Et l’ampleur des commentaires suscités par cette photo ne s’arrête pas là, car la presse anglaise elle-même a fait ses choux gras de cette « affaire ». « The Daily Telegraph » a publié la photo de Macron en Une de son journal et affirmé qu’il s’agit là de « l’ultime démonstration de la virilité ».

Le « Daily Mail » a, lui, mis en ligne un article intitulé « Macron, le grand narcissique » dans lequel ses journalistes écrivent que « la séance photo pugiliste de Macron n’est que la dernière d’une campagne de plusieurs années visant à dépeindre le chef de l’Elysée comme un représentant fringant, capable et admirable. Il s’agit d’un jeu de relations publiques autoglorifiant qui semble avoir été directement tiré du manuel de Vladimir Poutine lui-même. »

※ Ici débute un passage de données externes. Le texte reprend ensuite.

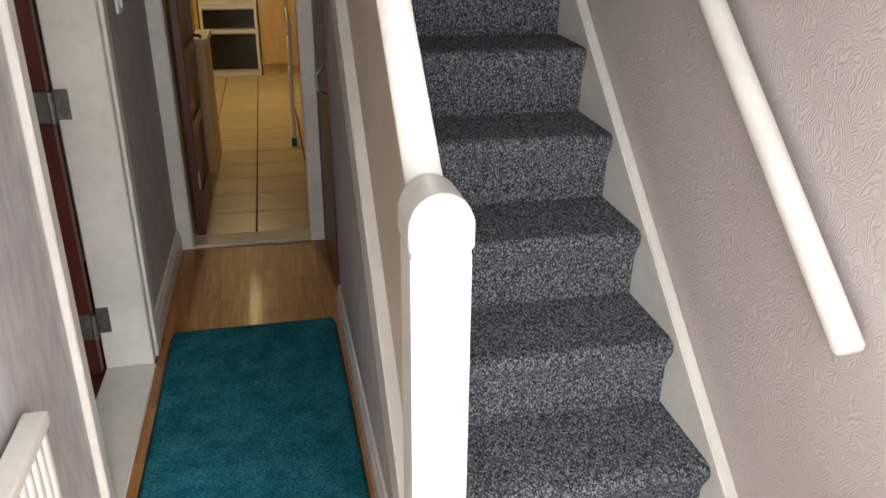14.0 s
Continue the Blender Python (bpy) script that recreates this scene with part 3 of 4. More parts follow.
# ---- brick gate pier ----
pier = empty("gate_pier", -0.43, 2.95, -0.2)
PX0, PX1, PY0, PY1 = -0.635, -0.208, 2.788, 3.172
ob("pier_core", B((PX0 + 0.006, PX1 - 0.006, PY0 + 0.006, PY1 - 0.006, -0.35, 0.66)), m_mortar, pier)
bm = bmesh.new()
a0, a1, b0, b1 = -0.675, -0.17, 2.75, 3.21
ring = lambda i, z: [bm.verts.new(p) for p in ((a0 + i, b0 + i, z), (a1 - i, b0 + i, z), (a1 - i, b1 - i, z), (a0 + i, b1 - i, z))]
rs = [ring(0.012, 0.655), ring(0.0, 0.662), ring(0.0, 0.708), ring(0.008, 0.717)]
for p, q in zip(rs, rs[1:]):
    for k in range(4):
        bm.faces.new((p[k], p[(k + 1) % 4], q[(k + 1) % 4], q[k]))
bm.faces.new(rs[0][::-1])
apex = bm.verts.new(((a0 + a1) / 2, (b0 + b1) / 2, 0.752))
for k in range(4):
    bm.faces.new((rs[3][k], rs[3][(k + 1) % 4], apex))
bmesh.ops.subdivide_edges(bm, edges=[e for e in bm.edges if e.calc_length() > 0.05], cuts=14, use_grid_fill=True)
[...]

Pour Djihene Abdellilah aussi, l’opération de communication est plutôt ratée. « L’image est maladroite, résume-t-elle. “Doucement, frère”, comme disent les mecs dans les salles de boxe. Le jour où il ira vraiment dans une salle et pas dans un cours privé  avec un coach privé, dans un endroit fermé et sans opposition , son regard sur la boxe va changer. »

Car là où les commentateurs français et anglais de cette photo se rejoignent, c’est dans l’interprétation qui peut en être faite, publiée une semaine seulement après que Macron a affirmé que « si nous laissons l’Ukraine perdre [la] guerre, alors la Russie menacera certainement la Moldavie, la Roumanie et la Pologne ».

En pleine campagne pour sa réélection, Emmanuel Macron avait déjà enfilé les gants de boxe à Saint-Denis en 2022.
En pleine campagne pour sa réélection, Macron avait déjà enfilé les gants de boxe à Saint-Denis en 2022. 
AP/SIPA / © Francois Mori

De son côté, la BBC, qui consacre également un article à ces clichés, écrit : « Il a d’abord montré ses muscles sur l’Ukraine. Aujourd’hui, Macron est allé plus loin en publiant des photos de lui frappant un punching-ball avec des biceps bombés, démontrant sa force dans l’action ». Avant de trouver son nouveau sobriquet au président : « Rocky ».

En vrai ?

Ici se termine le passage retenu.